▶ _WHAT TO WORK ON_
Write out exactly the lines of the entries below from the one holding "for path in" to the one holding "walk(cam, [(t, pose(*EYE, 90", inclusive, and leave out all other lines.

===== SUPPLIED ENTRIES

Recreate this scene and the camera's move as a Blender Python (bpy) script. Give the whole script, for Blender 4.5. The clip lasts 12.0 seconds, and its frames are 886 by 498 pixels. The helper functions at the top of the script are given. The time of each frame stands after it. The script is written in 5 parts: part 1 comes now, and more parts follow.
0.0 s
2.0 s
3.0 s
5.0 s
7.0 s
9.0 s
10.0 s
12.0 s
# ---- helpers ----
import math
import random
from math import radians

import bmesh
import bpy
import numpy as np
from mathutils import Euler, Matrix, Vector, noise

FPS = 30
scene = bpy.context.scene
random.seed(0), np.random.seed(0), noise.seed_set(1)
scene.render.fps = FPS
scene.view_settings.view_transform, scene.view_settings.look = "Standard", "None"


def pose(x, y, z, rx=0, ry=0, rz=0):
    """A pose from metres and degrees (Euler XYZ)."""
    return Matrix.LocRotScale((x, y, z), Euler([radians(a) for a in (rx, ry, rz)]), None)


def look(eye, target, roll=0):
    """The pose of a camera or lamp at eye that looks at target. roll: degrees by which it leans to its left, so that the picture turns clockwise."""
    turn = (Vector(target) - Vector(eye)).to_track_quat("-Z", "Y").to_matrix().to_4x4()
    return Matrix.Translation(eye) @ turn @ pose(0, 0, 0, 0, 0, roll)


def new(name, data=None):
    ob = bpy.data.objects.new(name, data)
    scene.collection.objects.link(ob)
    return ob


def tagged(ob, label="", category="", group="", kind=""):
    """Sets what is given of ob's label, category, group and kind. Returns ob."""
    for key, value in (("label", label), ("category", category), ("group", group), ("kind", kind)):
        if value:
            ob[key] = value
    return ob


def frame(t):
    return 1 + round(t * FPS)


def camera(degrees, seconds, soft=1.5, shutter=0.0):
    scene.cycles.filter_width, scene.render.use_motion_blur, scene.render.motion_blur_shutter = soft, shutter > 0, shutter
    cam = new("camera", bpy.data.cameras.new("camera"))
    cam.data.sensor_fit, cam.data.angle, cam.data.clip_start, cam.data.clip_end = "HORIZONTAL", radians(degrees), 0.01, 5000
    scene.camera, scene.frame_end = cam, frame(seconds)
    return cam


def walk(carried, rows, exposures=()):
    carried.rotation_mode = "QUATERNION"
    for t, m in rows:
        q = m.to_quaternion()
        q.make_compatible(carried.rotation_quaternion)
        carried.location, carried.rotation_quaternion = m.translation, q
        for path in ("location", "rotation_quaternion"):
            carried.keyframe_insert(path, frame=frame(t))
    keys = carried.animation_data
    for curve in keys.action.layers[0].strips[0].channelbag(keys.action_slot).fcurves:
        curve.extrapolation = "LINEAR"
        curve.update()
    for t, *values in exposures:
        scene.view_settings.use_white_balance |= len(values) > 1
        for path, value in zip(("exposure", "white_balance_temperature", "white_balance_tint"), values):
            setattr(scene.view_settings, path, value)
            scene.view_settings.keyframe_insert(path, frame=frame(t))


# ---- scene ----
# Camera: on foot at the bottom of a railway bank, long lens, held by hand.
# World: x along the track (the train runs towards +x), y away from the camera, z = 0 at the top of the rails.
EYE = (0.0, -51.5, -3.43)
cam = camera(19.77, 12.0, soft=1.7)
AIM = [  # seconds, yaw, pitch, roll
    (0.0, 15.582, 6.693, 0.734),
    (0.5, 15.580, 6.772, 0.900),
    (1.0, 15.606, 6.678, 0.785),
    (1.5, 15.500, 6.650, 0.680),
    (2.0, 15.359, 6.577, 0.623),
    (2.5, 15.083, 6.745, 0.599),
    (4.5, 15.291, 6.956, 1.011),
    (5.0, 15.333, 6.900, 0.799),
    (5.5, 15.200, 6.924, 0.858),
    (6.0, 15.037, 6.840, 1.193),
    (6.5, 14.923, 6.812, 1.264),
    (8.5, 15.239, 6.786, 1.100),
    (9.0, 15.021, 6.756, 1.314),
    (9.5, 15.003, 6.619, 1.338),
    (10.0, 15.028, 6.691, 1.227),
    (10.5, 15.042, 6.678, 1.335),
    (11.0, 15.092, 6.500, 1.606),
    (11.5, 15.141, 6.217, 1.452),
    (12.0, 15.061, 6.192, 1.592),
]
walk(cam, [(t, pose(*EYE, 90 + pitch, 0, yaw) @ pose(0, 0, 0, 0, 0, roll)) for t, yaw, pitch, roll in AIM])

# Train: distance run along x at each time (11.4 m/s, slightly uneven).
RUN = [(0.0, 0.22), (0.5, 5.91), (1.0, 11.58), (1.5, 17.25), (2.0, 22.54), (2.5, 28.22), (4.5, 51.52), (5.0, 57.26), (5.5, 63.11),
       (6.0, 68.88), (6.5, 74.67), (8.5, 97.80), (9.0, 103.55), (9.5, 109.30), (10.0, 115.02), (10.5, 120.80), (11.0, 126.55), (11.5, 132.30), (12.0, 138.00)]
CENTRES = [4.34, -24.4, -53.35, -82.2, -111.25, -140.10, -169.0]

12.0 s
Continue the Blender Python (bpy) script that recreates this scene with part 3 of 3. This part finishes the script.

==========

▶ _THE OUTPUT_
        for path in ("location", "rotation_quaternion"):
            carried.keyframe_insert(path, frame=frame(t))
    keys = carried.animation_data
    for curve in keys.action.layers[0].strips[0].channelbag(keys.action_slot).fcurves:
        curve.extrapolation = "LINEAR"
        curve.update()
    for t, *values in exposures:
        scene.view_settings.use_white_balance |= len(values) > 1
        for path, value in zip(("exposure", "white_balance_temperature", "white_balance_tint"), values):
            setattr(scene.view_settings, path, value)
            scene.view_settings.keyframe_insert(path, frame=frame(t))


# ---- scene ----
# Camera: on foot at the bottom of a railway bank, long lens, held by hand.
# World: x along the track (the train runs towards +x), y away from the camera, z = 0 at the top of the rails.
EYE = (0.0, -51.5, -3.43)
cam = camera(19.77, 12.0, soft=1.7)
AIM = [  # seconds, yaw, pitch, roll
    (0.0, 15.582, 6.693, 0.734),
    (0.5, 15.580, 6.772, 0.900),
    (1.0, 15.606, 6.678, 0.785),
    (1.5, 15.500, 6.650, 0.680),
    (2.0, 15.359, 6.577, 0.623),
    (2.5, 15.083, 6.745, 0.599),
    (4.5, 15.291, 6.956, 1.011),
    (5.0, 15.333, 6.900, 0.799),
    (5.5, 15.200, 6.924, 0.858),
    (6.0, 15.037, 6.840, 1.193),
    (6.5, 14.923, 6.812, 1.264),
    (8.5, 15.239, 6.786, 1.100),
    (9.0, 15.021, 6.756, 1.314),
    (9.5, 15.003, 6.619, 1.338),
    (10.0, 15.028, 6.691, 1.227),
    (10.5, 15.042, 6.678, 1.335),
    (11.0, 15.092, 6.500, 1.606),
    (11.5, 15.141, 6.217, 1.452),
    (12.0, 15.061, 6.192, 1.592),
]
walk(cam, [(t, pose(*EYE, 90 + pitch, 0, yaw) @ pose(0, 0, 0, 0, 0, roll)) for t, yaw, pitch, roll in AIM])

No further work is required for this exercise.